Tasos Aslidis, Chief Financial Officer of Euroseas commented:
“Our revenues for the fourth quarter of 2024 are increased by approximately 8% compared to the same period of 2023. This was the result of the increased average number of vessels owned and operated in the fourth quarter of 2024, compared to the corresponding period of 2023. The Company operated an average of 23.0 vessels, versus 19.0 vessels during the same period last year. Net revenues amounted to $53.3 million for the fourth quarter of 2024 compared to $49.1 million for the fourth quarter of 2023.

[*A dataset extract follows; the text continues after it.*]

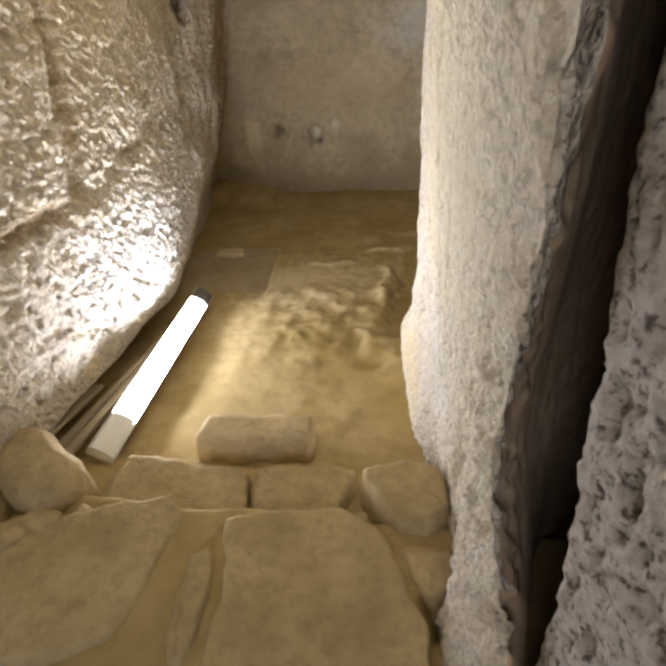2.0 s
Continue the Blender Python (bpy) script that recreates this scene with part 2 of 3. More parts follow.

“Total daily vessel operating expenses, including management fees, general and administrative expenses, but excluding drydocking costs, were slightly lower, a decrease of approximately 2.6%, during the fourth quarter of 2024 compared to the same quarter of last year.
“Adjusted EBITDA1 during the fourth quarter of 2024 was $32.8 million compared to $32.4 million achieved in the fourth quarter of last year, reaching $135.8 million versus $123.6 million in the respective twelve-month periods of 2024 and 2023.
“As of December 31, 2024, our outstanding bank debt (excluding the unamortized loan fees) was $207.3 million, versus restricted and unrestricted cash of approximately $80.7 million. As of the same date, our scheduled debt repayments over the next 12 months amounted to about $37.3 million (excluding the unamortized loan fees).”